Team work. As a good leader, Pooh can work alone and can be a team member. He is able to involve and inspire others. Winnie the Pooh is a person (well, a bear) who will get you where you want to be.zHumility. A leader should understand others and project himself as an equal. Winnie is the leader and he is able to step through his principles and to apologize. Moreover he is able to inspire others to behave such a way.


At last, every leader has his legacy and there are few facts about the legacy of Winnie the Pooh:

Legacy in Philosophy. Benjamin Hoff used Winnie and his friends in The Tao of Pooh and The Te of Piglet to explain Taoism. Frederick Crews wrote essays about the Pooh books in abstruse academic jargon in The Pooh Perplex and Postmodern Pooh to satirize a range of philosophical approaches. Pooh and the Philosophers by John T. Williams uses Winnie as a backdrop to illustrate the works of philosophers.


Legacy in popular culture. There are streets or places named in the honor of Pooh. Some music groups took the name “Vinnie.” Furthermore, there are a number of jokes about Vinnie in former Soviet republics. He has become a legend of folklore.


Money. Winnie the Pooh has been translated into at least 46 languages, including Frisian, Mongolian and Esperanto. In 2002, “TV Guide” compiled a list of the 50 greatest cartoon characters of all time and Pooh was given the honor of number 27. Winnie the Pooh sells books, video, games, stuffed animals, clothing, and even iPhone and iPad apps. According to The Telegraph, analysts believe Winnie is worth $3 to $6 billion of Disney’s total annual sales of $25 billion.


3 Comments on “The Philosophy of Leadership of Winnie the Pooh”

  1. Dear Evaldas and Winnie the Pooh team,

    This blog is so fun to read because it reminds me of my childhood, but now I can look at it from a grown up perspective. This is such a creative perspective on a show with so many deeper meanings. I think you all did a really fantastic job dissecting this iconic character and understanding what leadership traits are shown in different scenarios of the plot line. Honesty is the one trait that I remember about Winnie the Pooh, and I think it’s a truly important one for people of all ages. Thank you for your interesting response to Winnie the Pooh, I now feel like I want to go watch the show!

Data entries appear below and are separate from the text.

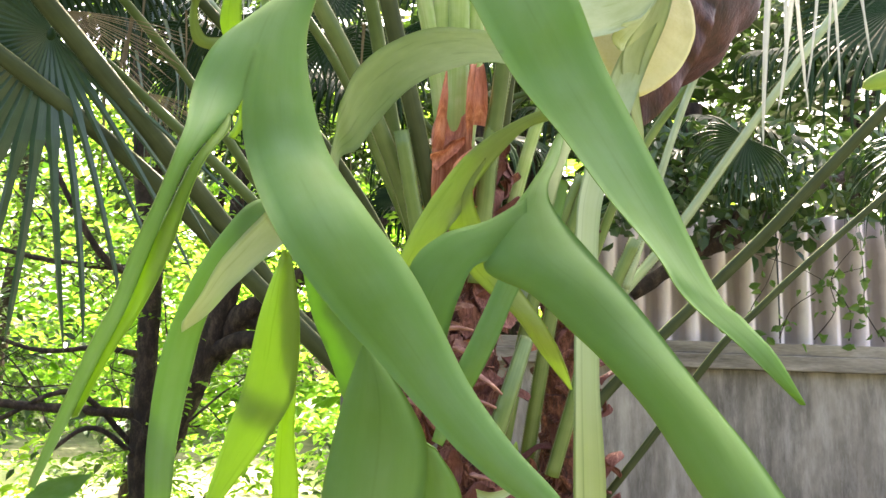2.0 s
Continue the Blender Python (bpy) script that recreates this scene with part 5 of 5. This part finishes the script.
dry_strip([((0.867, 1.756, 2.597), (0.876, 1.756, 2.597)), ((0.863, 1.78, 2.485), (0.876, 1.78, 2.485)), ((0.86, 1.803, 2.373), (0.869, 1.803, 2.373)), ((0.854, 1.823, 2.281), (0.86, 1.823, 2.281)), ((0.851, 1.835, 2.224), (0.851, 1.835, 2.224))])
dry_strip([((0.917, 1.783, 2.615), (0.927, 1.783, 2.615)), ((0.911, 1.803, 2.521), (0.924, 1.803, 2.521)), ((0.911, 1.822, 2.429), (0.92, 1.822, 2.429)), ((0.912, 1.839, 2.352), (0.918, 1.839, 2.352)), ((0.917, 1.848, 2.305), (0.917, 1.848, 2.305))])
dry_strip([((0.913, 1.813, 2.618), (0.922, 1.813, 2.618)), ((0.929, 1.836, 2.508), (0.943, 1.836, 2.508)), ((0.945, 1.86, 2.396), (0.955, 1.86, 2.396)), ((0.956, 1.879, 2.304), (0.962, 1.879, 2.305)), ((0.963, 1.891, 2.249), (0.966, 1.891, 2.249))])
dry_strip([((0.956, 1.758, 2.586), (0.965, 1.758, 2.587)), ((0.966, 1.777, 2.499), (0.98, 1.777, 2.499)), ((0.985, 1.795, 2.411), (0.994, 1.795, 2.412)), ((1.001, 1.811, 2.339), (1.007, 1.81, 2.339)), ((1.013, 1.82, 2.296), (1.016, 1.82, 2.296))])
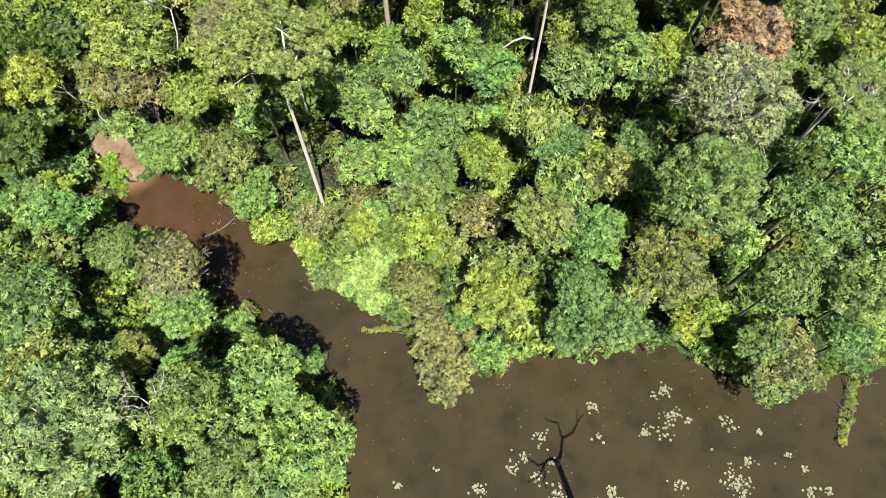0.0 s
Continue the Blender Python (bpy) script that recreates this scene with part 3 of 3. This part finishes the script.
tree("dome", 29.4, 100.1, 25.6, 1.9, "G")
tree("dome", -32.6, 100.1, 25.8, 2.3, "B")
tree("dome", -1.9, 100.2, 32.0, 3.2, "E2")
tree("big", -21.1, 100.6, 28.5, 4.5, "G")
tree("dome", 24.0, 101.3, 24.4, 1.8, "B")
tree("dome", 26.4, 101.3, 24.5, 2.4, "B")
tree("dome", 7.0, 102.9, 25.8, 2.5, "B")
tree("dome", -1.1, 102.9, 33.7, 3.1, "G")
tree("dome", 29.7, 103.2, 26.4, 2.3, "G")
tree("feather", 13.9, 103.4, 25.5, 3.4, "Y")
tree("dome", -8.4, 104.5, 25.9, 2.9, "Y")
tree("sparse", 22.7, 104.8, 23.7, 1.8, "T")
tree("dome", 12.8, 106.9, 24.4, 2.7, "B")
tree("dome", -12.5, 107.4, 23.6, 2.5, "Y")
tree("dome", -5.9, 108.4, 28.4, 1.9, "P2")
tree("round", -10.0, 108.7, 27.1, 3.6, "Y")
tree("big", 0.7, 110.0, 27.0, 3.4, "B")
tree("round", -16.2, 110.0, 26.9, 2.7, "Y")
tree("dome", -28.2, 110.2, 19.6, 2.8, "B")
tree("dome", 23.3, 111.2, 18.6, 3.1, "B")
tree("dome", -28.3, 111.4, 24.7, 3.7, "P2")
tree("spread", 23.2, 111.4, 28.2, 3.6, "P2")
tree("bush", 6.2, 112.7, 16.7, 2.3, "B")
tree("bush", -2.0, 113.0, 31.4, 1.7, "N2")
tree("dome", 2.1, 113.5, 28.6, 2.1, "B")
tree("dome", 30.8, 113.7, 23.1, 3.3, "B")
tree("dome", -25.8, 114.3, 23.4, 2.0, "G")
tree("dome", -10.8, 117.7, 26.5, 2.0, "Y")
tree("round", -6.1, 117.9, 30.4, 2.7, "E3")
tree("dome", 20.1, 118.9, 28.0, 2.9, "Y2")
tree("dome", 12.3, 119.3, 22.0, 2.6, "B")
tree("dome", 14.9, 119.5, 23.1, 1.9, "B")
tree("dome", -2.7, 120.1, 23.3, 1.6, "N2")
tree("bush", 27.1, 120.5, 23.9, 1.5, "L")
tree("dome", -28.0, 122.1, 22.4, 2.2, "B")
tree("dome", -6.9, 122.5, 22.1, 1.8, "B")
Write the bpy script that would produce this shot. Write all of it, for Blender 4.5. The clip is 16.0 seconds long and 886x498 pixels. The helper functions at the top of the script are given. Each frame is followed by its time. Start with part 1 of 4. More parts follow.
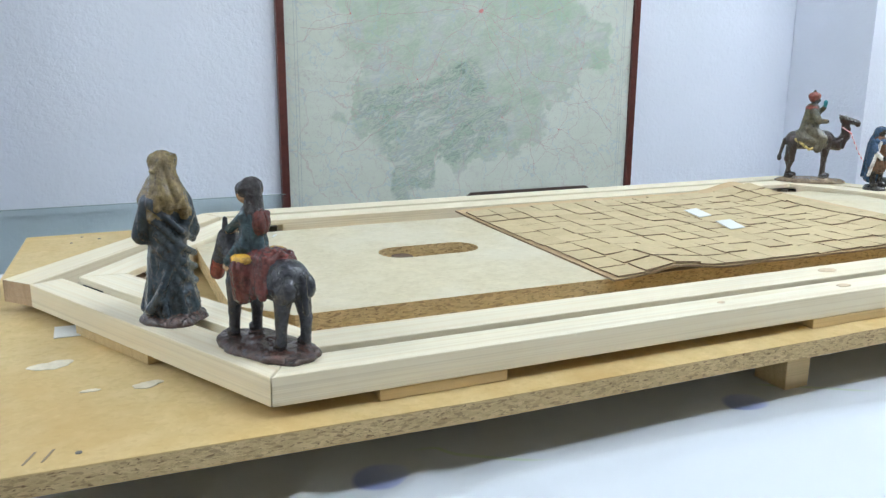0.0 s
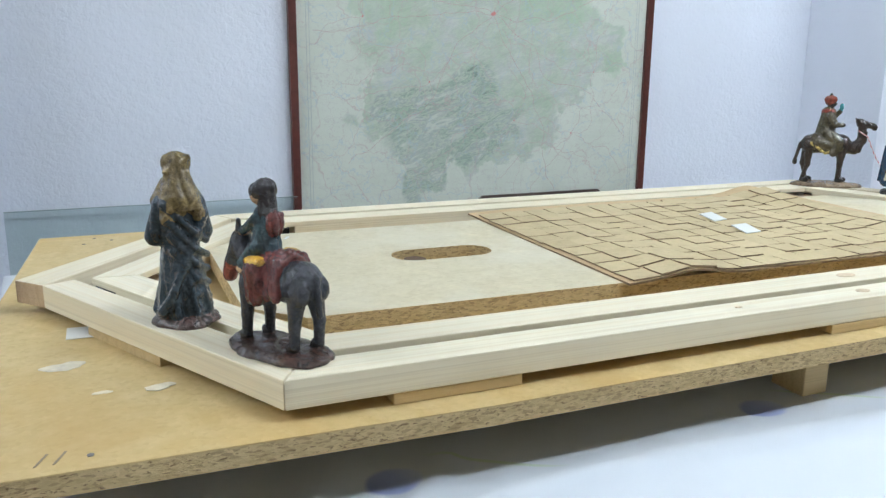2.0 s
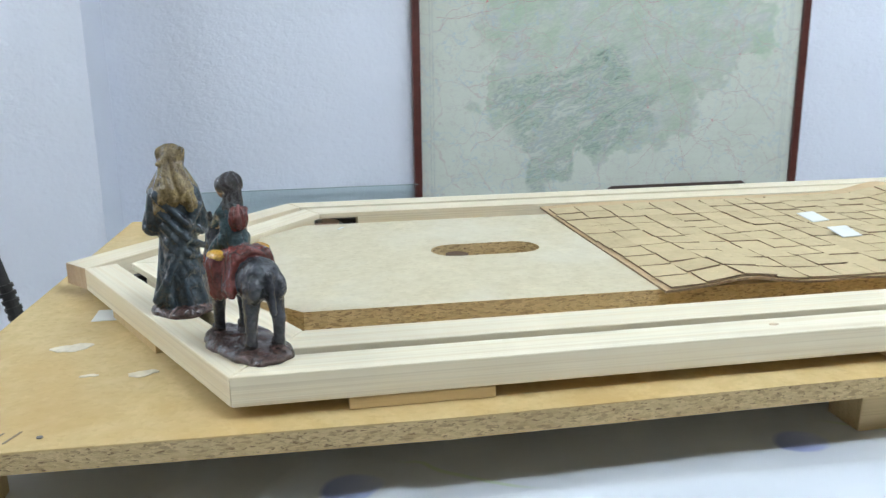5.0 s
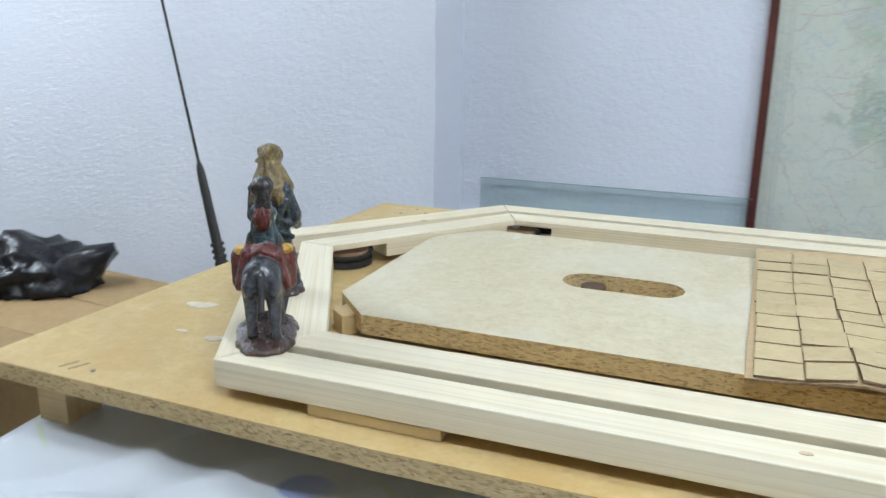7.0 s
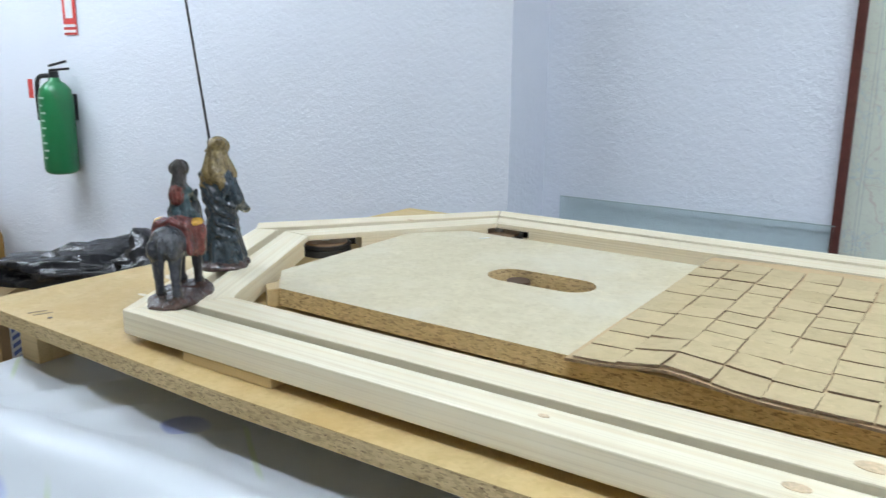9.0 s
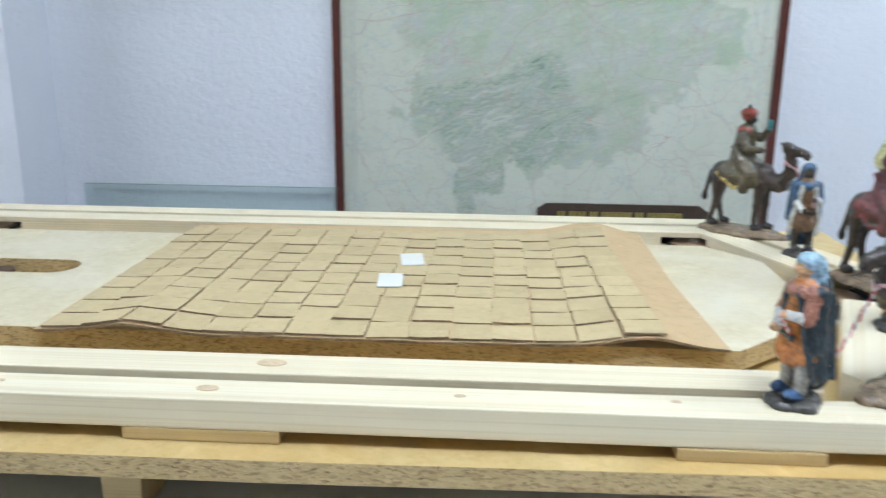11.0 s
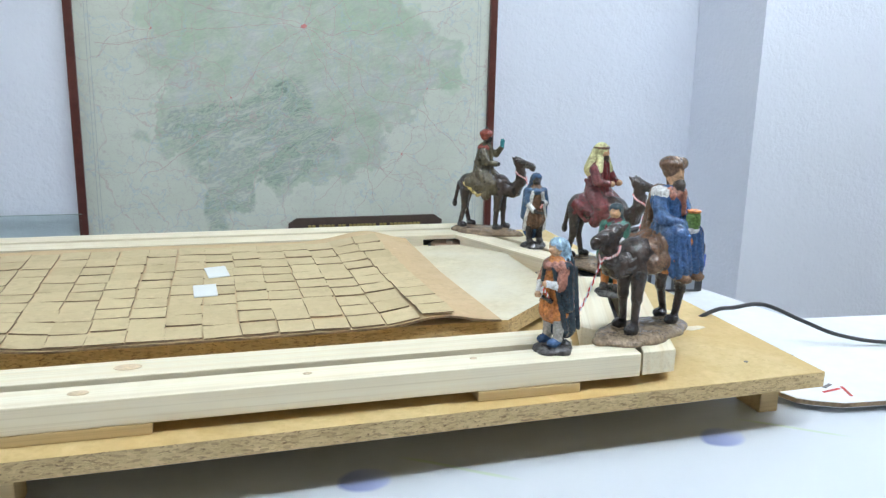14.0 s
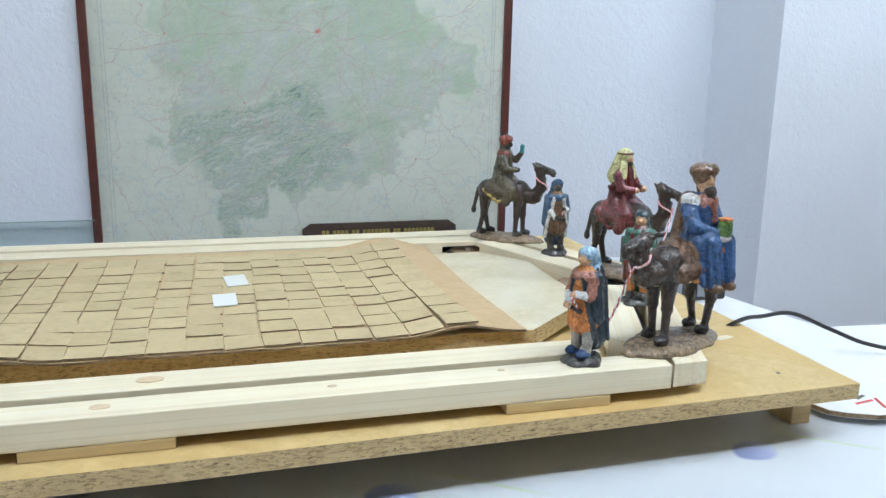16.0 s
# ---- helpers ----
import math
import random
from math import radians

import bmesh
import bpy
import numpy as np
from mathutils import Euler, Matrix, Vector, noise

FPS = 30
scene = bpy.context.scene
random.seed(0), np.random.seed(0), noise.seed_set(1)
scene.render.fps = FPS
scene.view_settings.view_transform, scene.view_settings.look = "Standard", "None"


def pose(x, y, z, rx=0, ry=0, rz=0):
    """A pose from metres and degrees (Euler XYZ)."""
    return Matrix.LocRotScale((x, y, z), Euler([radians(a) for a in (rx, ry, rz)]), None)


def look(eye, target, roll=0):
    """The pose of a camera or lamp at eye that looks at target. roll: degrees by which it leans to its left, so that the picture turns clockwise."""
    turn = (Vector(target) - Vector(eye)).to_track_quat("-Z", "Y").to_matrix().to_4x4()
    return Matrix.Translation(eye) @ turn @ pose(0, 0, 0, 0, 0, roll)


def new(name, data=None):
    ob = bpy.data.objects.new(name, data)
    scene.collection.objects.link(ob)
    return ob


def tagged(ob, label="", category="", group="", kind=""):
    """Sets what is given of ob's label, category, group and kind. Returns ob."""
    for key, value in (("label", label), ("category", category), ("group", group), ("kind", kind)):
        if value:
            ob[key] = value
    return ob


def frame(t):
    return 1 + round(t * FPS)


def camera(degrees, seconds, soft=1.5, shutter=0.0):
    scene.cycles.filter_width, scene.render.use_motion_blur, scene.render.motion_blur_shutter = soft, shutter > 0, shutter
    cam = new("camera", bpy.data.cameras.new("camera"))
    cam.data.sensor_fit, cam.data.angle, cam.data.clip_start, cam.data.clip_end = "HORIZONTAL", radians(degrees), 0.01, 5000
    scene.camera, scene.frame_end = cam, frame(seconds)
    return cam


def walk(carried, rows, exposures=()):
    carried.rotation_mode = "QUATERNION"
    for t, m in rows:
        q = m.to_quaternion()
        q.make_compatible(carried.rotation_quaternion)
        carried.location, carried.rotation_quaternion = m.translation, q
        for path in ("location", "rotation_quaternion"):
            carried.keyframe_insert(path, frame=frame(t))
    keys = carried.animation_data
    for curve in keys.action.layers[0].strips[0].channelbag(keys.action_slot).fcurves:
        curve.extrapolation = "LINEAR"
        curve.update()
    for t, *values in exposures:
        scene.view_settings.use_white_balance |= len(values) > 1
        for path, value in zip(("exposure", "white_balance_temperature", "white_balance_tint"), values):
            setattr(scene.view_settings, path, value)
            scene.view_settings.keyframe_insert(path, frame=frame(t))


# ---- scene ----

  2. Evaldas, Elizabeth, Andrew and Armen,

    I really enjoyed your team’s presentation! The video comparisons of the two versions were great. I never thought about the subliminal messaging in Winnie the Pooh. While all children’s programing has important messages embedded in them for children to learn from, I enjoyed that your team pointed out the deeper philosophical meanings within the two cartoons.

    Great job!

  3. Winnie the Pooh team,

    I loved your in class presentation and the quick videos you incorporated to illustrate your points. Like most people my age I grew up with Winnie the Pooh and this presentation brought a lot of things I didn’t know to light. It was an incredible children’s show that taught honestly and integrity. But it still amazes me that Winnie the Pooh is the second largest character in the Disney world!